While aiming a lens at my face, the photographer whispered, “You’re striking.”
This quality lives far from pretty. Daisies are pretty. Adolescent hamsters are pretty. William Wordsworth wrote pretty poetry. It wasn’t striking. Striking poetry ambushes us. The sensory details are chosen to paralyze, discomfit, or inflict pain. When such poetry bears lilies, they fester. When such poetry harbors horses, they crush toes. When such poetry casts a fishhook, its metal sinks into an open eye.
Striking phenomena resemble beautiful ones in their force and strength. “Beauty quickens,” said critic Elaine Scarry. “It adrenalizes. It makes the heart beat faster. It makes life more vivid.”
When I was a ten-year-old tomboy, I asked my father, “Why does evil exist?”
After looking up from his watch, he replied, “Myriam, imagine how boring life would be if evil didn’t exist.”
It makes life more vivid. At the time, my father’s authority on the matter went unquestioned. In hindsight, his answer strikes me as slapdash, dangerous, and wrong.

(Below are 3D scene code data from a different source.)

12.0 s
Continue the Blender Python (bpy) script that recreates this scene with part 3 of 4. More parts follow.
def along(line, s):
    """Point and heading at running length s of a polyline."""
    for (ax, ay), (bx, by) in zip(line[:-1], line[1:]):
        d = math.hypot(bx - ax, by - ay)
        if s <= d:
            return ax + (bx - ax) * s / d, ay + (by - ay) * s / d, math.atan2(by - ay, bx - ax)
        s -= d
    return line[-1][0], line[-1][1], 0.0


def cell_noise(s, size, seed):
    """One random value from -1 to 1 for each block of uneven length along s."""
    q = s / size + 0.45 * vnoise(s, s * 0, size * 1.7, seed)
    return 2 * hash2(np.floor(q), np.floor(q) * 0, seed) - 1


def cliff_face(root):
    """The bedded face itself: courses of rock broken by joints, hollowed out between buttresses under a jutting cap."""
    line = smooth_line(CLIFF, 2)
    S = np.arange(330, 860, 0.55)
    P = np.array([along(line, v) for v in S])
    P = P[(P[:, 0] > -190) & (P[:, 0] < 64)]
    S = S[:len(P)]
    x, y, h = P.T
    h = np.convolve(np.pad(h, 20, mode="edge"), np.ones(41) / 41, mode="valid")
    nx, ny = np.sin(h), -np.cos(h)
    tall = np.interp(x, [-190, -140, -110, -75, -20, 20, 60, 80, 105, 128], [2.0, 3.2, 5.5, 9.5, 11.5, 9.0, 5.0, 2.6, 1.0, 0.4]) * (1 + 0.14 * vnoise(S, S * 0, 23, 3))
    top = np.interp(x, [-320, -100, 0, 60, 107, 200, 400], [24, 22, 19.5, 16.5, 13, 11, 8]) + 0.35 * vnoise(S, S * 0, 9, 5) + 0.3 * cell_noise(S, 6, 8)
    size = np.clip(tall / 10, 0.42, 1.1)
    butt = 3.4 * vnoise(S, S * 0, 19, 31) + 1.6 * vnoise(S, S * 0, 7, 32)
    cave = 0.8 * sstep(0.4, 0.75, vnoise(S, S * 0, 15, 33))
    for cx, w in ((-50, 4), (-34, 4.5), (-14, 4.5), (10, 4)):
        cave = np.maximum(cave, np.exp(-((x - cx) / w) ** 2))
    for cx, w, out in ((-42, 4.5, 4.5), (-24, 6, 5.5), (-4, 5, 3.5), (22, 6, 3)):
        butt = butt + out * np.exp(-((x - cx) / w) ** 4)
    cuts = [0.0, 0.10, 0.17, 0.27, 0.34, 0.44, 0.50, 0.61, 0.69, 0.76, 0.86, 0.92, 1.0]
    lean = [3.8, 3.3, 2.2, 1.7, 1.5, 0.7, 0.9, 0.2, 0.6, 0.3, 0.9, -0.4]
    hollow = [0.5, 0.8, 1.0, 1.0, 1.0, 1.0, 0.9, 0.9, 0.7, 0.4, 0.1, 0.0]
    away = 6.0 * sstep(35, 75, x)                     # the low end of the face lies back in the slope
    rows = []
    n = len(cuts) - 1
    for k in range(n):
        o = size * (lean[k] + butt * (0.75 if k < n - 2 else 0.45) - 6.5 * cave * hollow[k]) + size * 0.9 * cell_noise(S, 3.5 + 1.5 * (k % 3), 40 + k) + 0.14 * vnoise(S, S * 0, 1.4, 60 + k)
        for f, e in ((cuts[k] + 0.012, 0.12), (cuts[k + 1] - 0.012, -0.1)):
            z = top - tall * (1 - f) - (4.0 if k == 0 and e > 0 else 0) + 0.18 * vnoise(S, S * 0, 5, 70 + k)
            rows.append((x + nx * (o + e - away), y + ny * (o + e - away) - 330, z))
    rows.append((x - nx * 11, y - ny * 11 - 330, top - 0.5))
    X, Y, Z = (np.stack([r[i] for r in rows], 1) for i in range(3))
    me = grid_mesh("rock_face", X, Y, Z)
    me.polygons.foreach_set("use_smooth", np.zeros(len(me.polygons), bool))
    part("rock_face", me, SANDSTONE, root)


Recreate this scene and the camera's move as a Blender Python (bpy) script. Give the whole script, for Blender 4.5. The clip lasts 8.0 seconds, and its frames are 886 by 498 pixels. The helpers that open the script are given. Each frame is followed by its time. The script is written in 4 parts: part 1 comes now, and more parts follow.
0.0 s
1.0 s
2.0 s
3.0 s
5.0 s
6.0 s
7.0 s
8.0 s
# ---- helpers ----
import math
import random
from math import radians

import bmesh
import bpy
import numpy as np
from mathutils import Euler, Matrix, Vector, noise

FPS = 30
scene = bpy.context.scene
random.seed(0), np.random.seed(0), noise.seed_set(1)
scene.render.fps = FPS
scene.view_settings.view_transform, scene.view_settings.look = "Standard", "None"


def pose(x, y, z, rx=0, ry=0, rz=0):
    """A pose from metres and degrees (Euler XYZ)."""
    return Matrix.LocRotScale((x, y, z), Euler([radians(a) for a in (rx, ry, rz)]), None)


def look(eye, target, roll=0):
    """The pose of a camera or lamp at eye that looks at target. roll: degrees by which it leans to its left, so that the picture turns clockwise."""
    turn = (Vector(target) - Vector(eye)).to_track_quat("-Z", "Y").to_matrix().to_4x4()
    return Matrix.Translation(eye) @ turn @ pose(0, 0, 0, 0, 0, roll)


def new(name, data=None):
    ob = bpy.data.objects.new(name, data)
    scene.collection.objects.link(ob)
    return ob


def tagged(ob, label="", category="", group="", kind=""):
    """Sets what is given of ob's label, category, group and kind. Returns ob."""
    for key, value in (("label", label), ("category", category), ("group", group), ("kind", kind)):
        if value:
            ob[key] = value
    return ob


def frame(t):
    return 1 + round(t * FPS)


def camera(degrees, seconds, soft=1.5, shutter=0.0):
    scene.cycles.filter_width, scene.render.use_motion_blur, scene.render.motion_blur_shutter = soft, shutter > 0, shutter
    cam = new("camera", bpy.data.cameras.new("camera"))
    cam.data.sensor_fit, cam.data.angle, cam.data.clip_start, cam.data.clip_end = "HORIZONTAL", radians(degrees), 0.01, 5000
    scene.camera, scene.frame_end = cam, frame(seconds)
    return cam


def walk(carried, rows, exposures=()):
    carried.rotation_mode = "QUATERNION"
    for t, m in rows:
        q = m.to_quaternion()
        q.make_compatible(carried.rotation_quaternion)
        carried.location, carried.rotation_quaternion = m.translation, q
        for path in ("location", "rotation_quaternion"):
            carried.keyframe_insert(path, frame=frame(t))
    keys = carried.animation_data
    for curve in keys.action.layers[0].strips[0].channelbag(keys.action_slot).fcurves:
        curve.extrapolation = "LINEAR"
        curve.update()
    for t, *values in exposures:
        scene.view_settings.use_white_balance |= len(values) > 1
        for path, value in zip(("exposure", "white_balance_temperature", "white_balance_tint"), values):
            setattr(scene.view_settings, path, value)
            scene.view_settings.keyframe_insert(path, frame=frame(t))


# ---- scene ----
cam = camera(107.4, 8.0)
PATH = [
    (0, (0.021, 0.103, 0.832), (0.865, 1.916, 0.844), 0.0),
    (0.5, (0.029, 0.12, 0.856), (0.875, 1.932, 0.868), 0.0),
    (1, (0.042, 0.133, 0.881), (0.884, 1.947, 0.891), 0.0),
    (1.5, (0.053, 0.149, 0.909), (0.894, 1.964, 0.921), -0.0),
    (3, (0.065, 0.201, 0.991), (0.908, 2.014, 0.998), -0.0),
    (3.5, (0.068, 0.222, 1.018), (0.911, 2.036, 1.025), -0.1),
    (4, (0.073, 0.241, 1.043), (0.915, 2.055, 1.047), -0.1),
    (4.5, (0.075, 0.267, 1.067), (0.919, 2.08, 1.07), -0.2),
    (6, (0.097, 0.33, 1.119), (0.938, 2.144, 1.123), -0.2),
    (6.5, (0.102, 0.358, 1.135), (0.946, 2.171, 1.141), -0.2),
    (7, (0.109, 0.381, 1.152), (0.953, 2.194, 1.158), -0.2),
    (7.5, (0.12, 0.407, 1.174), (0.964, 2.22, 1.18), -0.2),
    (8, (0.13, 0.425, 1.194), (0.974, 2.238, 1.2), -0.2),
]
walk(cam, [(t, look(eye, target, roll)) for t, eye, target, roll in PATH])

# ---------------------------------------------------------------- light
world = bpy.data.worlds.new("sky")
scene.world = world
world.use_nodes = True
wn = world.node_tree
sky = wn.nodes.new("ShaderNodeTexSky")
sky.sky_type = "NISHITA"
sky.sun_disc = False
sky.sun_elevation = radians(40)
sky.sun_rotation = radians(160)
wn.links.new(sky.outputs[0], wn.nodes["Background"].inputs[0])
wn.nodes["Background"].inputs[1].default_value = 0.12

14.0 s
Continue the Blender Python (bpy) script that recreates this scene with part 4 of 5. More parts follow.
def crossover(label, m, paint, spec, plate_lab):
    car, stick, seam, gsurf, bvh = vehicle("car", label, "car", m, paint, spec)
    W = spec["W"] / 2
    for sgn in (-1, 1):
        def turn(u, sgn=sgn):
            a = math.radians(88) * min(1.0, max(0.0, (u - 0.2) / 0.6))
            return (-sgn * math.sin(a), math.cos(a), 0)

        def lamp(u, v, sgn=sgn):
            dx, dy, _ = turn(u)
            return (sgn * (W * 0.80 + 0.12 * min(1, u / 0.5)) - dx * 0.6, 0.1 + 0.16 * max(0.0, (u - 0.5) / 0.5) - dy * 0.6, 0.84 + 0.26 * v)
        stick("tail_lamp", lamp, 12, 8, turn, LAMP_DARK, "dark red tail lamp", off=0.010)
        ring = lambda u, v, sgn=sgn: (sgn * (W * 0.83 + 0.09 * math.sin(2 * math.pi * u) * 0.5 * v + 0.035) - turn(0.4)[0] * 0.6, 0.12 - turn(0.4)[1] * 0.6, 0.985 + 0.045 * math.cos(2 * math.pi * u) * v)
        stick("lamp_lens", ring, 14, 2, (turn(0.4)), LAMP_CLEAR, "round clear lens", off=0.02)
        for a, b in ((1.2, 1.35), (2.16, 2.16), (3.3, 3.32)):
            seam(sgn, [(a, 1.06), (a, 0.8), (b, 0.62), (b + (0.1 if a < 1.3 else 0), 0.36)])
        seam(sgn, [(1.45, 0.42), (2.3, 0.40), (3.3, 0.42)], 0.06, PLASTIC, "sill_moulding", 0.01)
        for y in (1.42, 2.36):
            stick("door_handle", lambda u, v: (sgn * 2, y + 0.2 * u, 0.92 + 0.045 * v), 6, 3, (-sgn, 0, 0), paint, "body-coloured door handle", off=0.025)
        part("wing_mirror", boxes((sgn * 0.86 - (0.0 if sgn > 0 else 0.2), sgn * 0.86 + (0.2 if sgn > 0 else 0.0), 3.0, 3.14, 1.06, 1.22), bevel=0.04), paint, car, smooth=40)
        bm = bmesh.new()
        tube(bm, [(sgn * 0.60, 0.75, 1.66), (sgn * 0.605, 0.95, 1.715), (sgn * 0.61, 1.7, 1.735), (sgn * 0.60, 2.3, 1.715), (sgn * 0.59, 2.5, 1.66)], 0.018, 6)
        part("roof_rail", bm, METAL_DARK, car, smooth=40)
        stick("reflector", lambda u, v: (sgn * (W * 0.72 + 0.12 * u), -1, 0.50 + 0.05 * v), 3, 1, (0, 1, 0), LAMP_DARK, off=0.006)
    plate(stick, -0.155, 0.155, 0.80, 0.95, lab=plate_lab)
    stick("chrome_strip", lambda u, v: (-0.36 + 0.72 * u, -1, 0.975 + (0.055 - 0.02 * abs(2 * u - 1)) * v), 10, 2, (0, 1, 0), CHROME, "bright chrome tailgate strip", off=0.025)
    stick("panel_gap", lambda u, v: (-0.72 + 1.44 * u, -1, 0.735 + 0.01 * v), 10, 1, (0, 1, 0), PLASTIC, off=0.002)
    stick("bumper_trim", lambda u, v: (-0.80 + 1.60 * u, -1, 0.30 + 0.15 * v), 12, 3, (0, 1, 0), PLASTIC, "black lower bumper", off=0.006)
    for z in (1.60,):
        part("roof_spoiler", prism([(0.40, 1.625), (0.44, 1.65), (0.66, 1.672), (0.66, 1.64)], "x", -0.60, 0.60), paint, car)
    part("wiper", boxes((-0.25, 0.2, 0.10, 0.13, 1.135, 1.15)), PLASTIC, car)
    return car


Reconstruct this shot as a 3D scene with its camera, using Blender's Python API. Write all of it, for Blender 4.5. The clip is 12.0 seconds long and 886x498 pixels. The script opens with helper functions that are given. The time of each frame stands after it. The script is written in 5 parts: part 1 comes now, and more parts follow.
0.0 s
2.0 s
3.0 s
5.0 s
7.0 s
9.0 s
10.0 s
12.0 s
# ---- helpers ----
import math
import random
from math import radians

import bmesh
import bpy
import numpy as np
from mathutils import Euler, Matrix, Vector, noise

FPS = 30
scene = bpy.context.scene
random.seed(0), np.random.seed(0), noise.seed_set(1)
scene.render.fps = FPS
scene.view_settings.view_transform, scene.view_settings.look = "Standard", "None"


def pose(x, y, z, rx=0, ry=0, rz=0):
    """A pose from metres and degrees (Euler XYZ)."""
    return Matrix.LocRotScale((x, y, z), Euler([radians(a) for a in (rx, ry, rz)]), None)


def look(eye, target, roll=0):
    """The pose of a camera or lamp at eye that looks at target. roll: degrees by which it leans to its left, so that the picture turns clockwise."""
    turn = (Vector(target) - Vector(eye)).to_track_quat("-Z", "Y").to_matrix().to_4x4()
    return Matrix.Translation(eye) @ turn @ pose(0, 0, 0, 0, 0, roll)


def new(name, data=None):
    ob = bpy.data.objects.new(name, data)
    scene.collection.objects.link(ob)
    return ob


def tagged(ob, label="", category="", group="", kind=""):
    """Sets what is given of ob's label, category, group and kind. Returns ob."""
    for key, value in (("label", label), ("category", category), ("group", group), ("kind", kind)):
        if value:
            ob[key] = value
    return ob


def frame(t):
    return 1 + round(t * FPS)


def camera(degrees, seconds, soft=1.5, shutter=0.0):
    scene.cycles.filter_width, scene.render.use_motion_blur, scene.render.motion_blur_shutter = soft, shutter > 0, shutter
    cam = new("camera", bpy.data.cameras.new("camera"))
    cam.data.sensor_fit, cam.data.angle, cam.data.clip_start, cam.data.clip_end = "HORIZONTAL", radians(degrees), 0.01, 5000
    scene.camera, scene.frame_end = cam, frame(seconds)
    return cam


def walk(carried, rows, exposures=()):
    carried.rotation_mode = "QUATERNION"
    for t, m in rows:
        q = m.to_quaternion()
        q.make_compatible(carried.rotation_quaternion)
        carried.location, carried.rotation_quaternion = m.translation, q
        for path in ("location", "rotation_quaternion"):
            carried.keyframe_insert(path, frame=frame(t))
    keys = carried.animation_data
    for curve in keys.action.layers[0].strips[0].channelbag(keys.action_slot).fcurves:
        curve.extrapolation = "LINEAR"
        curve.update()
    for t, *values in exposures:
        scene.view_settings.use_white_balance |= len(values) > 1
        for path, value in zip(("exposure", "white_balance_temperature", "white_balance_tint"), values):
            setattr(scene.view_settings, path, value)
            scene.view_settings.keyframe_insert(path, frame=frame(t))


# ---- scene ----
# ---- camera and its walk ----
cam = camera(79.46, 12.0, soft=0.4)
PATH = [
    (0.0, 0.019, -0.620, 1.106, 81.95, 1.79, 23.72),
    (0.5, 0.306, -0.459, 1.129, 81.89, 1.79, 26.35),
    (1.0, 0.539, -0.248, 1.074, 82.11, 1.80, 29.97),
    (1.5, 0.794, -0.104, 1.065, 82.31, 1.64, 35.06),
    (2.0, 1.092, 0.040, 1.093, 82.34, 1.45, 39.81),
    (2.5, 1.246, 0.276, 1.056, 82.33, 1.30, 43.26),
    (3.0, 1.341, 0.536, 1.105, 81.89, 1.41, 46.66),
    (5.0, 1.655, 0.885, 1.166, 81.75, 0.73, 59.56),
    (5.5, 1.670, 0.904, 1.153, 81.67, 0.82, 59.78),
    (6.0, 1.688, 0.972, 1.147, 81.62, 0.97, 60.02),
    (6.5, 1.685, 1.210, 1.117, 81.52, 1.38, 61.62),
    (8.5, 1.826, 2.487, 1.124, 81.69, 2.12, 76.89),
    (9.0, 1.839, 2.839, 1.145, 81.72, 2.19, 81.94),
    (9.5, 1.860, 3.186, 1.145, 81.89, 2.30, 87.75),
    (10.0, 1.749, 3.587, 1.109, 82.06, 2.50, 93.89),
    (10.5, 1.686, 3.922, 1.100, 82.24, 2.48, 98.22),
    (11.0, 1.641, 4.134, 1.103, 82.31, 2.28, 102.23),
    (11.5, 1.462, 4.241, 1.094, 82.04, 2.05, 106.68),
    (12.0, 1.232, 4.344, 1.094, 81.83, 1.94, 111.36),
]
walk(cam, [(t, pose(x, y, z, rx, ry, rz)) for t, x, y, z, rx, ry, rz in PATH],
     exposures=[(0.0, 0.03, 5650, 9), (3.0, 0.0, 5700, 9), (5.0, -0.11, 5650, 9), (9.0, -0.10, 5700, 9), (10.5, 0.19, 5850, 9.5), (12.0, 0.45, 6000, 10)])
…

When I was older, I lived with a man who, though he was evil, was as boring as he was dangerous. Here is an inventory of his pastimes: plucking bass guitar while buzzed, extolling the greatness of soccer player Lionel Messi, and misogyny.
He turned me into a human soccer ball, and yet I couldn’t recognize what was happening. The radical feminist Andrea Dworkin experienced this same perceptual inability, explaining that the horror of what is happening to a battered woman exists, “quite literally, beyond her imagination.” My mind could not name what he did to me. Misogyny struck me dumb.